13. Equations with absolute values
Earlier we learned |±a|=a
|a|, also called the "absolute value" of a, returns the value of a after removing its sign.
So, how do we now solve an equation of the form \$|x+3|=5\$?
One way would be to square both sides, since squaring also effectively removes a negative sign.
(squares of negative and positive numbers are both positive)

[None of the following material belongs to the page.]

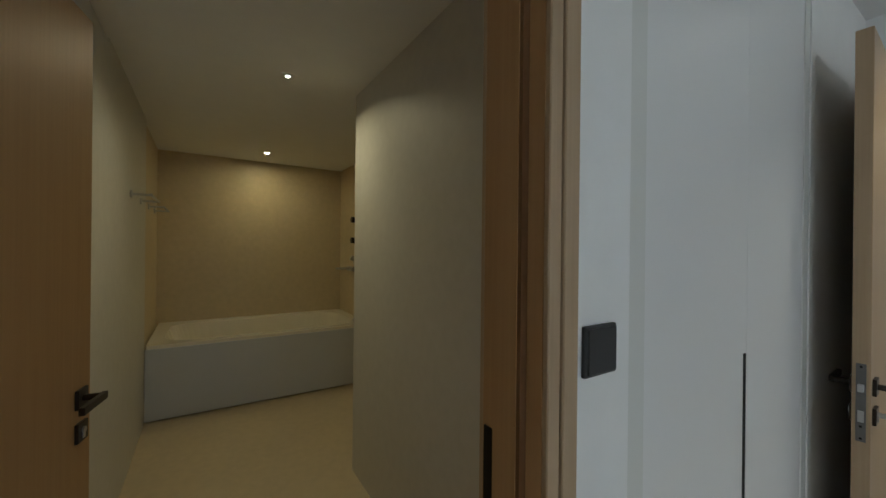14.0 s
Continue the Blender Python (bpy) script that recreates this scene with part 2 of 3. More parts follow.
# ceilings: main with the curtain pocket left open, and the low one by the doors
structure("ceiling", boxes(
    (-3.42, STEP, 0, 2.845, ZC, ZC + 0.2), (-2.865, STEP, 2.845, N, ZC, ZC + 0.2), (SWE, -3.42, -0.0, 2.845, ZC + 0.16, ZC + 0.2),
    (WX, SWE, -0.45, N, ZC + 0.16, ZC + 0.2), (-3.42, -2.865, 2.845, N, ZC + 0.12, ZC + 0.2),
    (STEP, STEP + 0.05, 0, N, ZL, ZC + 0.06), (-3.6, STEP, -0.6, N + 0.2, ZC + 0.21, ZC + 0.25)), CEIL, "flat white plaster ceiling", "ceiling")
structure("ceiling_low", boxes((STEP + 0.05, E + 0.6, 0, N, ZL, ZL + 0.05), (-0.3, 1.4, CY, SB, ZL - 0.01, ZL + 0.05)), CEIL,
          "lowered flat white plaster ceiling", "ceiling")


def skirting(name, bx, mat):
    bm = rounded(*bx, r=0.002, seg=1)
    return structure(name, bm, mat, "light oak wood skirting board", "skirting")


SK = 0.108
T = 0.014
skirting("baseboard_north", (NWE, E - 0.018, N - T, N, 0, SK), SKIRT_X)
skirting("baseboard_south", (-1.655, DX0 - 0.068, 0, T, 0, SK), SKIRT_X)
skirting("baseboard_corner", (SWE - T, -3.12, -0.03, T, 0, SK), SKIRT_X)
skirting("baseboard_corner_return", (SWE - T, SWE, -0.45, -0.03, 0, SK), SKIRT_Y)
skirting("baseboard_east", (E - T, E, 1.835, BY0 - 0.067, 0, SK), SKIRT_Y)
skirting("baseboard_east_end", (E - T, E, 0.0, 0.775, 0, SK), SKIRT_Y)


# ---- doors ----
def door_frame(m, w, d, h, label, both=True):
    """Lined opening: x 0..w across, y 0..d through the wall from the seen face, casing 65 mm wide on both faces."""
    f = thing("door_frame", m, label, "door frame")
    c, p = 0.065, 0.016
    faces = ((-p, 0.0, "casing"), (d, d + p, "casing_back")) if both else ((-p, 0.0, "casing"),)
    for y0, y1, nm in faces:
        part(nm, merge(rounded(-c, -0.03, y0, y1, 0, h + c, 0.002, 1), rounded(-0.028, 0.0, y0 + (0.004 if y0 < 0 else 0), y1 - (0.004 if y0 >= 0 else 0), 0, h, 0.002, 1)), OAK, f)
        part(nm, merge(rounded(w + 0.03, w + c, y0, y1, 0, h + c, 0.002, 1), rounded(w, w + 0.028, y0 + (0.004 if y0 < 0 else 0), y1 - (0.004 if y0 >= 0 else 0), 0, h, 0.002, 1)), OAK, f)
        part(nm, merge(rounded(-0.03, w + 0.03, y0, y1, h + 0.03, h + c, 0.002, 1), rounded(-0.028, w + 0.028, y0 + (0.004 if y0 < 0 else 0), y1 - (0.004 if y0 >= 0 else 0), h, h + 0.028, 0.002, 1)), OAK_X, f)
    part("jamb", boxes((-L, 0, 0.0, d, 0, h)), OAK_WARMLIT, f)
    part("jamb", boxes((w, w + L, 0.0, d, 0, h)), OAK_WARMLIT, f)
    part("head", boxes((-L, w + L, 0.0, d, h, h + L)), OAK_X, f)
    return local(f)


def add_stop(f, w, h, y0, y1, depth=0.014, sides=(0, 1), seal=None):
    """Door stop with a dark gasket along its edge."""
    seal = seal or SHADOWGAP
    for k in sides:
        x0, x1 = ((0.0, depth), (w - depth, w))[k]
        part("stop", boxes((x0, x1, y0, y1, 0, h - depth)), OAK_WARMLIT, f)
        part("gasket", boxes((x0 + (0 if k == 0 else 0.002), x1 - (0.002 if k == 0 else 0), y0 - 0.008, y0, 0, h - depth)), seal, f)
    part("stop", boxes((0.0, w, y0, y1, h - depth, h)), OAK_X, f)
    part("gasket", boxes((0.0, w, y0 - 0.008, y0, h - depth, h - 0.002)), seal, f)
    local(f)


def add_hinge_plates(f, x, y0, y1):
    """Black hinge flaps let into a jamb."""
    for z in (1.87, 1.64, 1.09, 0.29):
        part("hinge_plate", rounded(x - 0.003, x + 0.003, y0, y1, z - 0.05, z + 0.05, 0.001, 1), BLACK, f, "black hinge plate")
    local(f)


HINGES = (1.87, 1.655, 1.09, 0.29)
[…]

This gives: \$|x+3|^2=5^2\$ or \$x^2+6x+9=25\$ or \$x^2+6x-16=0\$
\$x^2+6x-16=(x+8)(x-2)=0\$, from which we get \$x=-8\$ or \$x=2\$
Substituting, we see \$|-8+3|=|-5|=5\$ and \$|2+3|=|5|=5\$

e.g. solve: \$|x+3|<5\$
Squaring both sides, \$|x+3|^2<5^2\$ or \$x^2+6x+9<25\$ or \$x^2+6x-16<0\$
This gives, \$x^2+6x-16=(x+8)(x-2)<0\$,
which means only one of \$(x+8)\$ or \$(x-2)\$ is less than 0 (for their product to be negative)
if \$(x+8)<0\$, then \$x<-8\$, and \$x-2\$ is also negative, which wouldn't work.
so \$(x-2)<0\$, in which case \$x<2\$ and \$(x+8)>0\$ or \$x>-8\$, which gives us a range of \$-8<x<2\$ as the desired solution.